Commercial application software is coalescing into a number of application “clouds.” Among the most important are the familiar alphabet soup:

  • ERP (really, enterprise suites, like SAP and Oracle).
  • CRM (customer relationship management, which is being absorbed into ERP)
  • ECM (enterprise content management, which used to handle only “unstructured data,” but no longer).
  • BPM (business process management, which used to be “workflow” until workflow earned a reputation for complex, late, and unsatisfying implementations).
  • Business Intelligence (which used to be end-user report generators and then became data mining, but you can charge more for business intelligence).
  • EAI (enterprise application integration — a standard way to glue various applications together so as to avoid the traditional interface spiderweb).
  • Portals (Portals are important … but try to find a crisp definition and you’ll feel like you’re SCUBA diving in molasses).
  • Point solutions, some of which continue to thrive because they handle particular tasks far better than what you get from any enterprise solution.

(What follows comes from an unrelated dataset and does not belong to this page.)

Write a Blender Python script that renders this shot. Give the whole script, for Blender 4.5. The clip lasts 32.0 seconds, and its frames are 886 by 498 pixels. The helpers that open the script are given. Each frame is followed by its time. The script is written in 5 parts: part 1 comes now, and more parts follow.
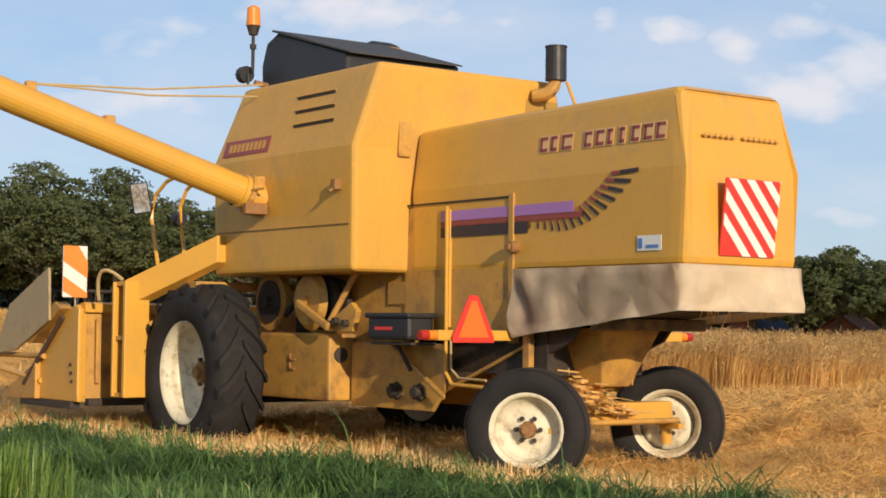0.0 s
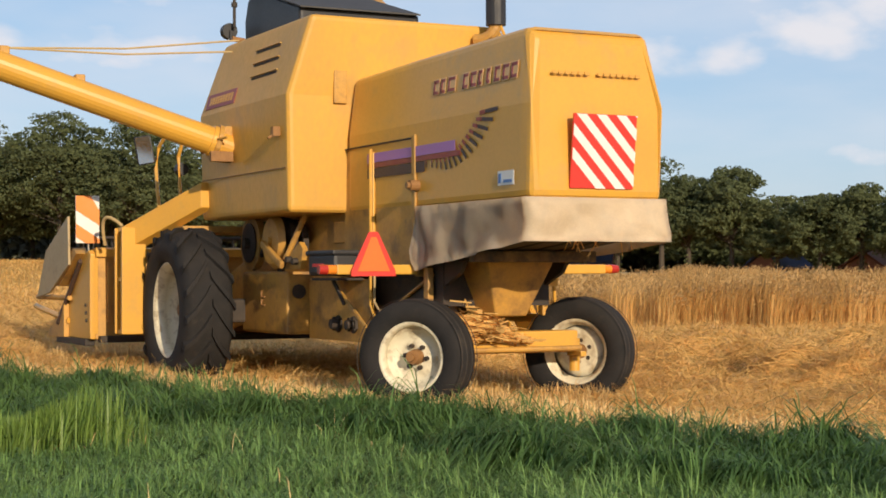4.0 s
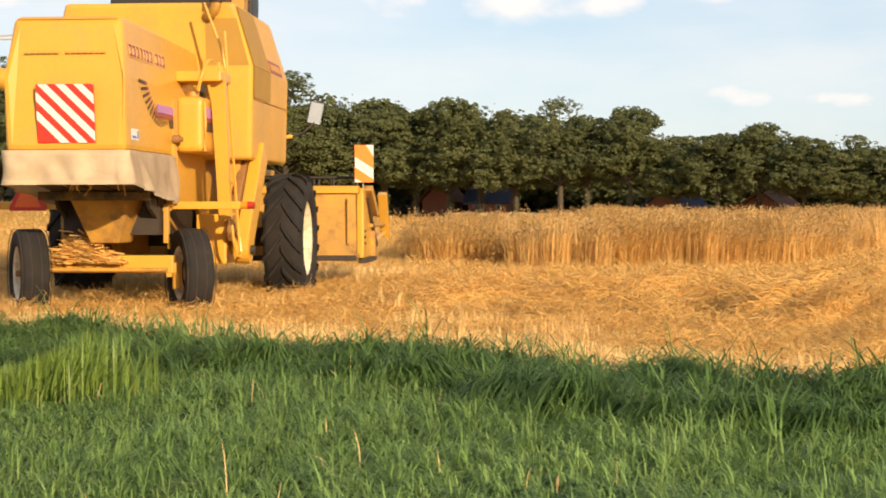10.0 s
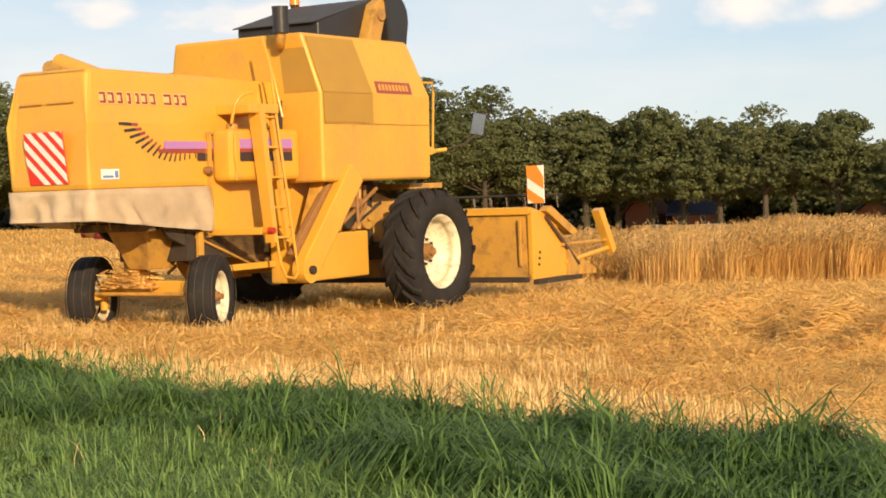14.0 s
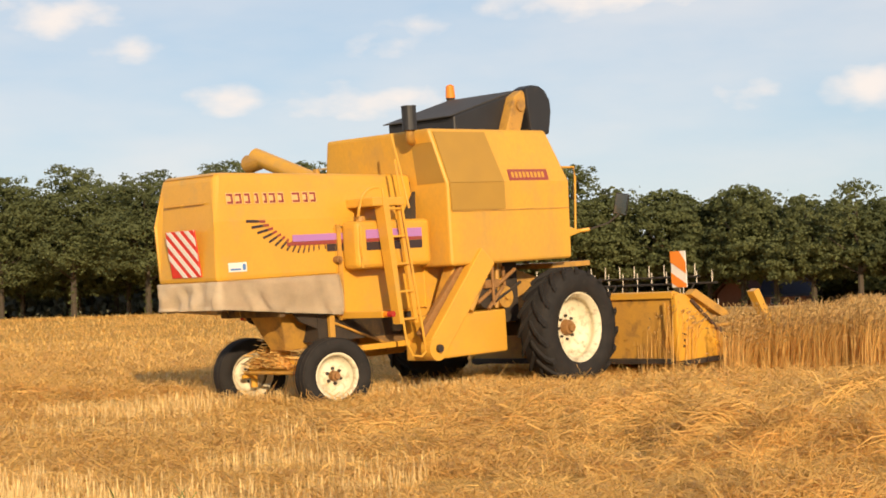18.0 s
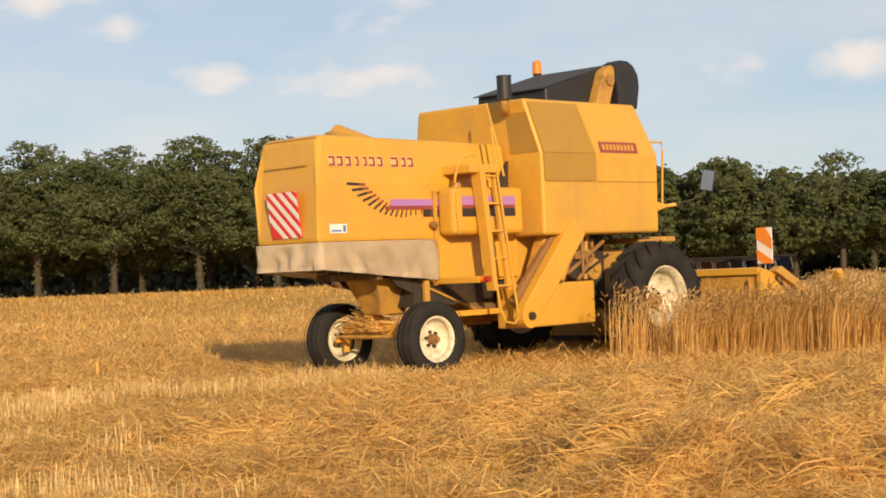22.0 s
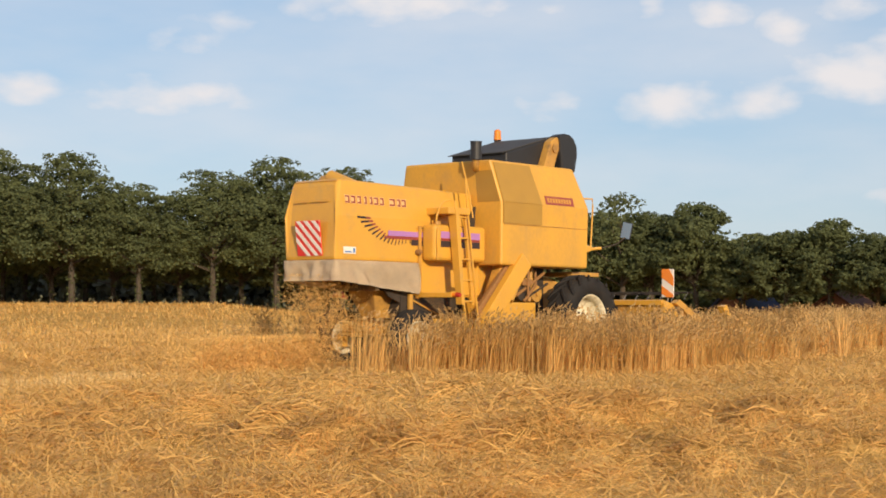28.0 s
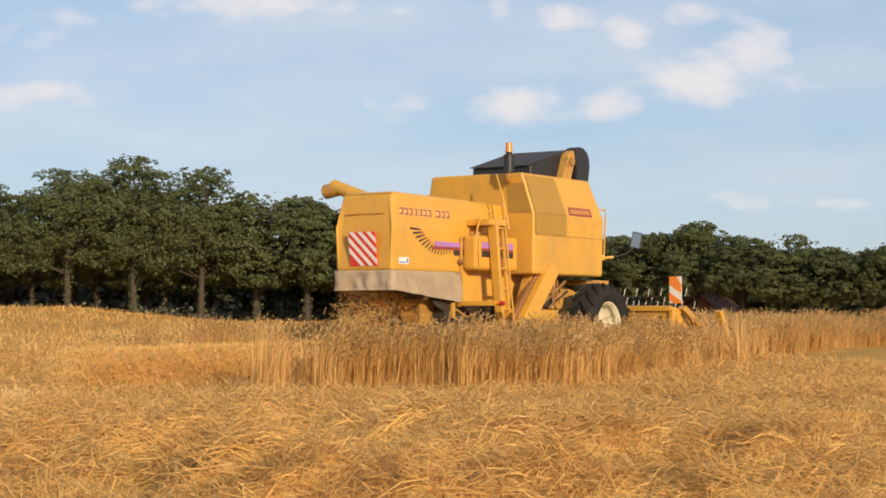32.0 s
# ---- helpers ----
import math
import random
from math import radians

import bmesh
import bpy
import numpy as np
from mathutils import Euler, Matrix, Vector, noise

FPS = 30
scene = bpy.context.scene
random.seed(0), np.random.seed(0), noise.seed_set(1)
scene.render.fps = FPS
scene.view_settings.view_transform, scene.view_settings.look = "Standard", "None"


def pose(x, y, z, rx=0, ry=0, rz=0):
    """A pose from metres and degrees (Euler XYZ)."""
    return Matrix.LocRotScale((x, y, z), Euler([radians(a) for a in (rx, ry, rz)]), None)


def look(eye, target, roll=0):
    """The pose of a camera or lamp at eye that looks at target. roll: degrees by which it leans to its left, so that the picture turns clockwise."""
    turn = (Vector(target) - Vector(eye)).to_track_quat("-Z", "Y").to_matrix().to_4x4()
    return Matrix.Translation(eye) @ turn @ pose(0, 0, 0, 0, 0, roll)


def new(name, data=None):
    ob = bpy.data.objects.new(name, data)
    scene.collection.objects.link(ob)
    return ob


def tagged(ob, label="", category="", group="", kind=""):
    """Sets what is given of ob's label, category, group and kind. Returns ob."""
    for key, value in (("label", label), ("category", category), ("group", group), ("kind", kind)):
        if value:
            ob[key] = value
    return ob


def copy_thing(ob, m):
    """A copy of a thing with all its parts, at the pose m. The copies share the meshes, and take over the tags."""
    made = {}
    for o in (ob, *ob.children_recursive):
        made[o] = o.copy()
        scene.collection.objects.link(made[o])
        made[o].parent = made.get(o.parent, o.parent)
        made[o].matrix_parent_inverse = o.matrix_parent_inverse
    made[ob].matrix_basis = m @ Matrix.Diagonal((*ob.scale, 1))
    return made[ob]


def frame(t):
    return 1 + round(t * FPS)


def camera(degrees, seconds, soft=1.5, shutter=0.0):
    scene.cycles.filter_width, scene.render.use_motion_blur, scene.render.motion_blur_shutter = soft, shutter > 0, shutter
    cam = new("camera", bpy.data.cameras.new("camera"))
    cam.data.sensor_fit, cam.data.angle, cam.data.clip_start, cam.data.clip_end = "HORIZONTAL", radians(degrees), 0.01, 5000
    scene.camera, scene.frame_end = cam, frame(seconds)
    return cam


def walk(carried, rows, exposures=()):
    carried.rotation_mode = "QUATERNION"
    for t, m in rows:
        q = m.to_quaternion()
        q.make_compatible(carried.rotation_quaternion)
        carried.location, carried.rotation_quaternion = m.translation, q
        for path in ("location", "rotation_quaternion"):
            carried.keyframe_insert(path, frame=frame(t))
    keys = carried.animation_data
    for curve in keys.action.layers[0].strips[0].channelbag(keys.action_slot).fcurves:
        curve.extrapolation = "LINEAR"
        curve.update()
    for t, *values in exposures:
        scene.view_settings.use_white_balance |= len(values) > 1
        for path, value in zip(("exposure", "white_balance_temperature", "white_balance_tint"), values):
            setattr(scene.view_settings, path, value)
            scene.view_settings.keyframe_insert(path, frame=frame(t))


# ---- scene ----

Most of what you’re being asked to do to support the goals of the various parts of the business can be solved with more than one cloud combination, which makes solution design confusing. Even more problematic, once you’ve done so you’ll have committed the enterprise to a particular architectural direction that will force a particular architecture on future design challenges.

So if, when you ponder your company’s software future, you reach for the Magic 8 Ball and it tells you, “Outlook cloudy. Try again later,” it’s probably time to take a deep breath and a step back. You need to plan your company’s enterprise architecture before you design any more solutions, because the confusion you feel is a clear sign that you accurately understand the situation.